Préface
p. XI-XII
Texte intégral
1L’histoire pêche souvent par timidité, par crainte de s’abandonner à une trop forte présomption. De là vient sans doute la propension dominante chez nombre d’historiens pour la micro-spécialisation, l’émiettement des recherches donnant parfois l’impression d’un fonctionnement en circuit fermé. En déconnection herméneutique. À l’opposé, il n’est pas difficile de rencontrer, sur les rayons des bibliothèques universitaires des synthèses globalisantes en arrière des avancées historiographiques récentes et proposant une manière de magma des questionnements historiques. Deux tentations épistémologiques donc : le repli et l’ubris. Et ce ne sont pas les avatars incarnés par la mode de la connected History, même si celle-ci conduit à relativiser une dimension d’histoire totale au profit d’une autre, qui vont changer beaucoup les données du problème.
2C’est pour cette raison que l’initiative de trois jeunes et remarquables historiens modernistes, Nathalie Szczech, Olivier Spina et Antoine Roullet, dont les spécialités sont très différentes, d’organiser une rencontre autour d’un projet d’histoire socio-culturelle comparée peut apparaître comme extrêmement stimulante et positive. Trois royaumes à la modernité, Angleterre, Espagne, France, et une interrogation, courageuse parce qu’un peu provocatrice, touchant à la perméabilité ou l’imperméabilité de la « communauté ». Et une volonté d’inventer ou de réinventer un objet possédant sa singularité. En réalité en effet, il s’est moins agi de s’engager dans une expérience d’histoire comparée, qui finit toujours par évaluer des points de similitude et de dissimilitude et donc est en fin de compte plutôt stérile, que de développer un dialogue entre historiens, une histoire dialogique mettant en valeur ce qui serait une anthropologie du rapport du collectif à lui-même. Ne nous trompons pas, il faut le redire, les auteurs n’ont pas voulu comparer, ils ont voulu jouer la carte difficile d’une histoire assumant catégoriquement les différences pour en faire ressortir des dynamiques problématiques nouvelles. Il faut les remercier d’avoir fait ce pari, car le résultat est plus que positif. Leur histoire ne se réduit pas à une anthropologie « molle » comme aimait à dire Pierre Chaunu, mais elle se veut une histoire procédant, à partir d’une série de « carottages » comme ils aiment à le souligner, à une sémiologie des convergences.
3 Et donc la rencontre entre historiens espagnols, anglo-saxons, français s’est centrée sur la question de la communauté, perçue non comme un espace social aux frontières stables et bien marquées et aux configurations plurielles, mais comme un champ d’interactions, d’hommes, d’objets et de discours, une idéalité sans cesse confrontée à l’interrogation sur sa perpétuation et son risque de déshérence.
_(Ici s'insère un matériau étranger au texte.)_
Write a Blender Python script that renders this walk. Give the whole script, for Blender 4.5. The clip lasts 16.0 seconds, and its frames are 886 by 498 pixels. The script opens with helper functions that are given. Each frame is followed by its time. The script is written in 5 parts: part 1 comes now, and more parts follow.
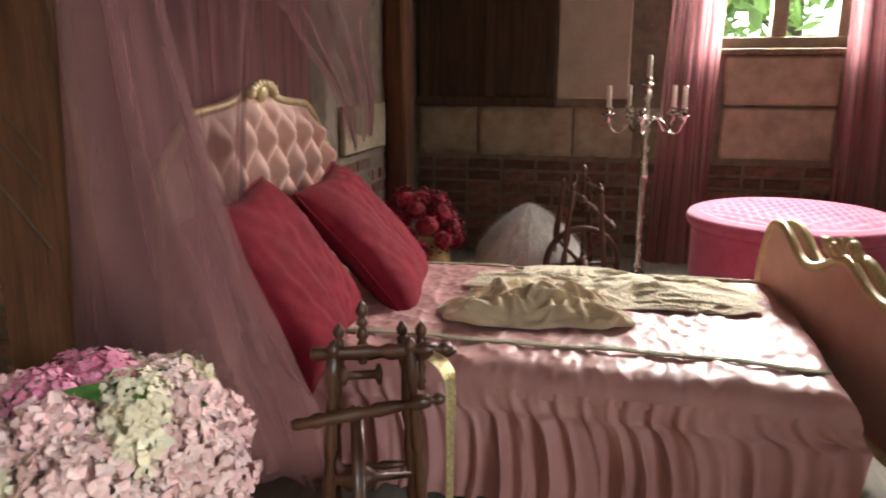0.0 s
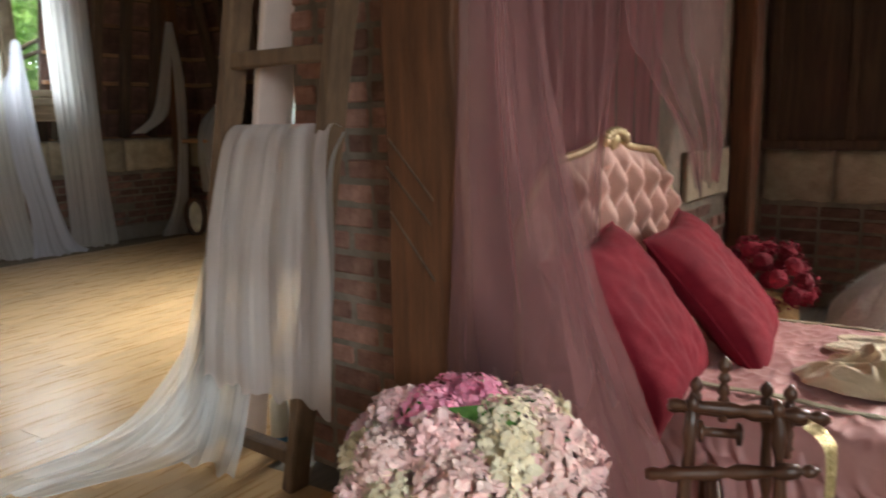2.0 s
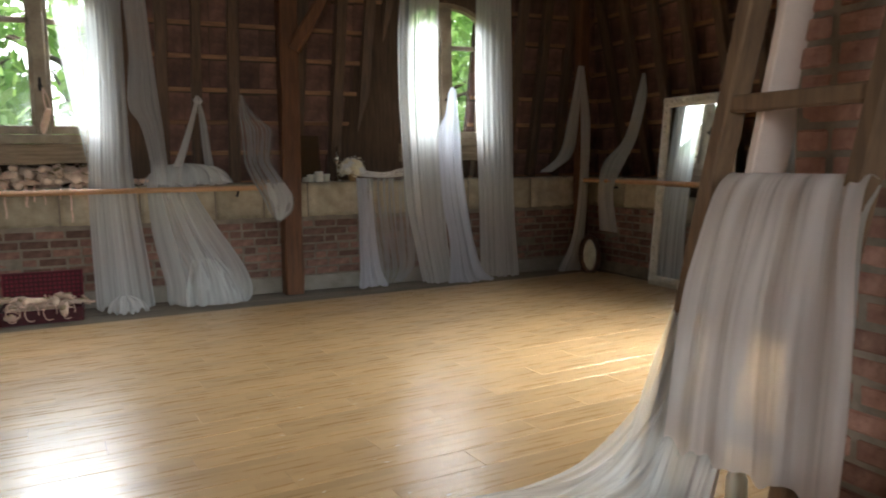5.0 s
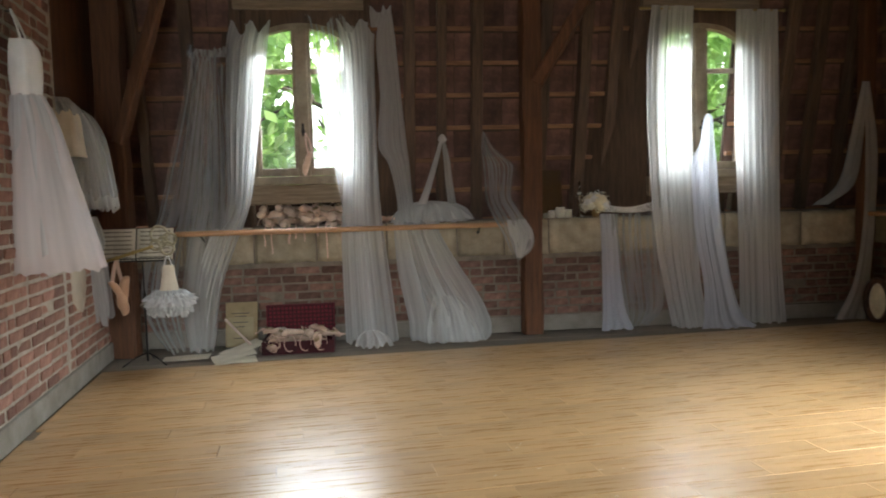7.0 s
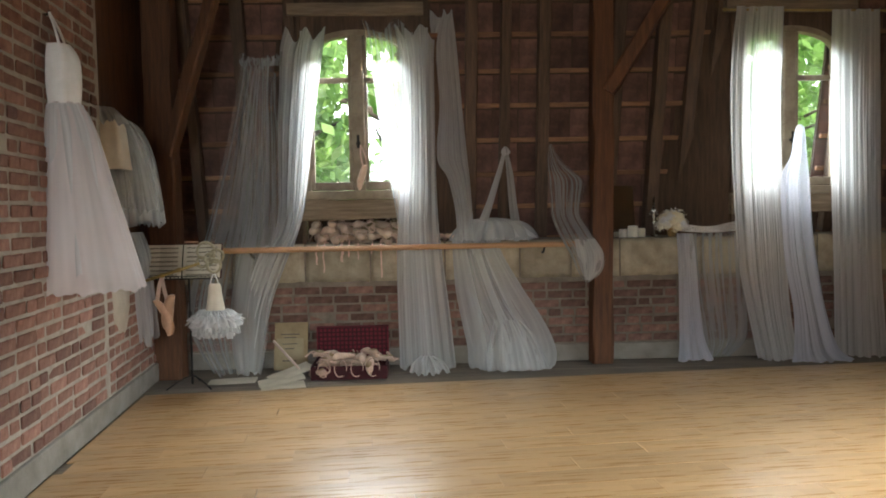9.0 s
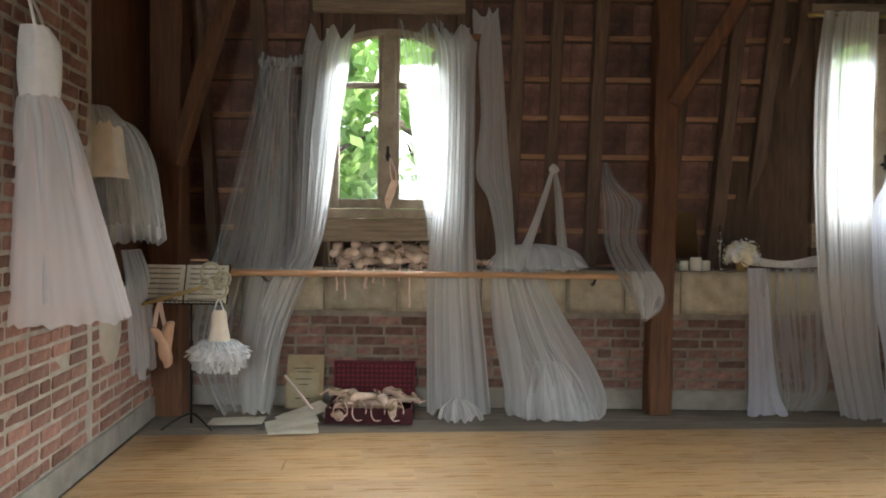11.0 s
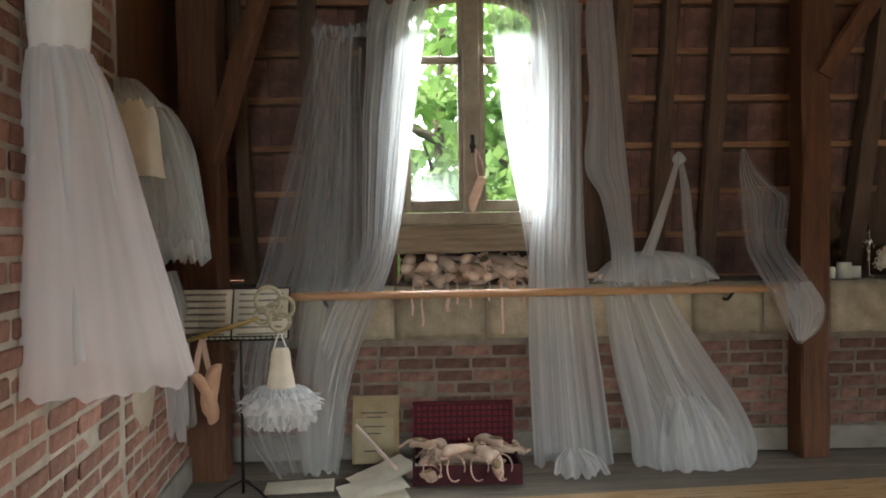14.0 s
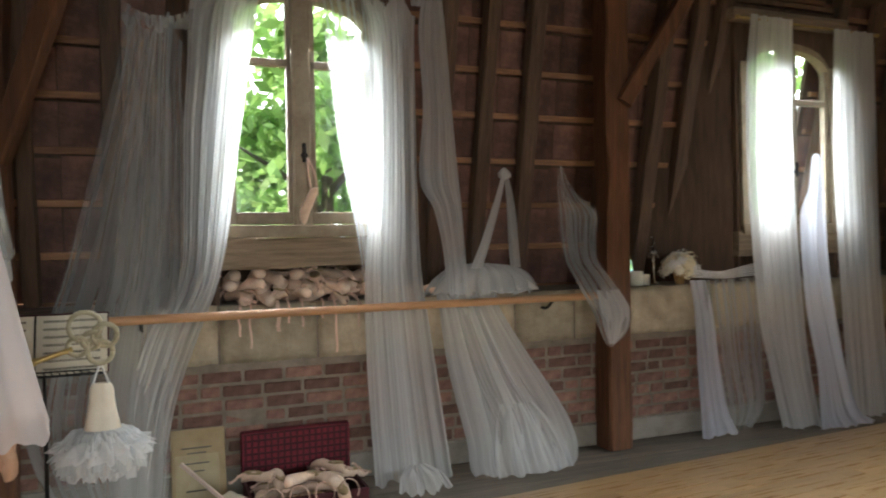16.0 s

La communauté plus mobile et mouvante que repliée sur elle-même, la communauté disponible à des incorporations dont il faut chercher les modalités, les acteurs, les événements, les rites, les blocages, les impasses, mais surtout les nécessités d’ouverture et de réceptivité à l’extériorité, sans pour autant perdre de vue qu’elle implique, de la part de ses membres, des pratiques communes et l’adhésion à une axiologie partagée.
4À la limite, en lisant l’ensemble des communications, le lecteur en viendra à douter des concepts utilisés dans la contemporanéité, parce qu’il appréhendera que, dans le passé de la modernité, la société était traversée par des failles rendant sans cesse opératrices des accommodations, des modulations et que, de la sorte, elle portait en elle-même les fondements d’un jeu dialectique allant d’un pôle social ou de pôles sociaux à l’individu et de l’individu au pôle social ou aux pôles sociaux. Un jeu savant, ayant sa grammaire, ses règles, ses temporalités, et ses espaces et qui, comme le démontrent les contributeurs de cet ouvrage, procède de la « fabrique du lien social » dans l’interactivité d’une axiologie sémiologique et d’une plasticité structurelle de l’appartenance. Et alors, c’est là où le projet est plus que fécond, dans la mesure où les études de cas en Angleterre, en Espagne ou en France, loin de décrire des univers particularisés, portent à une vision relativement décloisonnée et déspécifiée du social à l’époque moderne, un social qui est un socio-culturel parce qu’il est construit sur une complexité fonctionnelle lui assurant une régulation elle aussi fonctionnelle. Ainsi, autant par ses apports que par les connections qu’elle permet d’établir, cette histoire dialogique ainsi imaginée exige désormais d’autres développements à venir.